En la Galería de Arte de Australia Occidental se presenta desde el pasado mes de abril una instalación denominada Revivificación, es decir, ‘volver a la vida’, que consiste en un cerebro elaborado in vitro a partir de sangre donada por el difunto compositor estadounidense Alvin Lucier.
Según lo describen las noticias, las paredes de la galería están revestidas con placas curvas de latón que generan sonidos cuando los electrodos del cerebro cultivado a partir de células derivadas de los glóbulos blancos del fallecido artista emiten señales.
Nunca he escuchado a este compositor ni conozco a los artistas Ben-Ary, Gingold y Thompson, que hicieron posible la creación de este dispositivo, pero es innegable que este tipo de proyectos despierta numerosas preguntas. Algunas tocan los límites éticos de la biotecnología aplicada al arte; otras, la complejidad de determinar la propiedad intelectual en este tipo de obras. También surgen inquietudes sobre el deseo humano de trascender la muerte y, por supuesto, sobre la vanidad que muchas veces impulsa esos intentos.

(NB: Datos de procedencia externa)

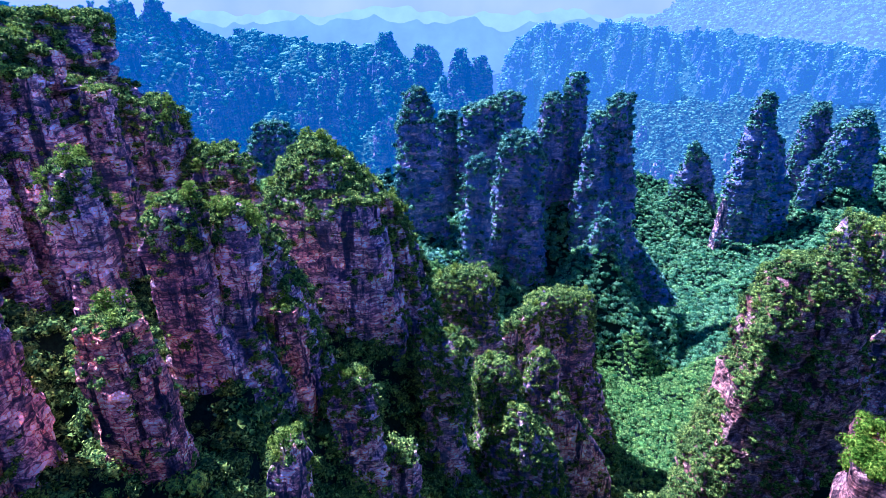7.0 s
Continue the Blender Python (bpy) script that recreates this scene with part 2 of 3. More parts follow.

En lugar de inventar formas de prolongar nuestra existencia indefinidamente, quizás deberíamos aceptar nuestra finitud
En todo caso, el equipo de personas a cargo de esta invención, en una entrevista que les hizo The Art Newspaper en marzo de 2025, justificó su creación aduciendo que este tipo de obras son necesarias en momentos en que la inteligencia artificial generativa (IAG) pone en tela de juicio la creatividad artística de los humanos.
No creo que sea necesario recurrir a los muertos para reavivar la chispa creativa en el arte. Por el contrario, pienso que deberíamos centrarnos en brindar más espacio y oportunidades a los vivos para que desarrollen su expresión.
De hecho, cabe pensar que la resistencia de Lucier a aceptar la muerte podría reflejar un cierto narcisismo; tal vez, en un momento de escasa inspiración, optó por estos rebuscados experimentos como una forma de mantenerse visible o provocar una reacción.
En lugar de inventar formas de prolongar nuestra existencia indefinidamente, quizás deberíamos aceptar nuestra finitud. No se trata de negar la ciencia, ni de oponerse al arte, sino de recuperar un poco de humildad.
Tal vez no necesitemos más composiciones póstumas, ni cadáveres congelados ni simulaciones eternas, sino proponernos vivir plenamente en el aquí y el ahora, como dicen aquellos que nos enseñan a buscar el sentido de la vida.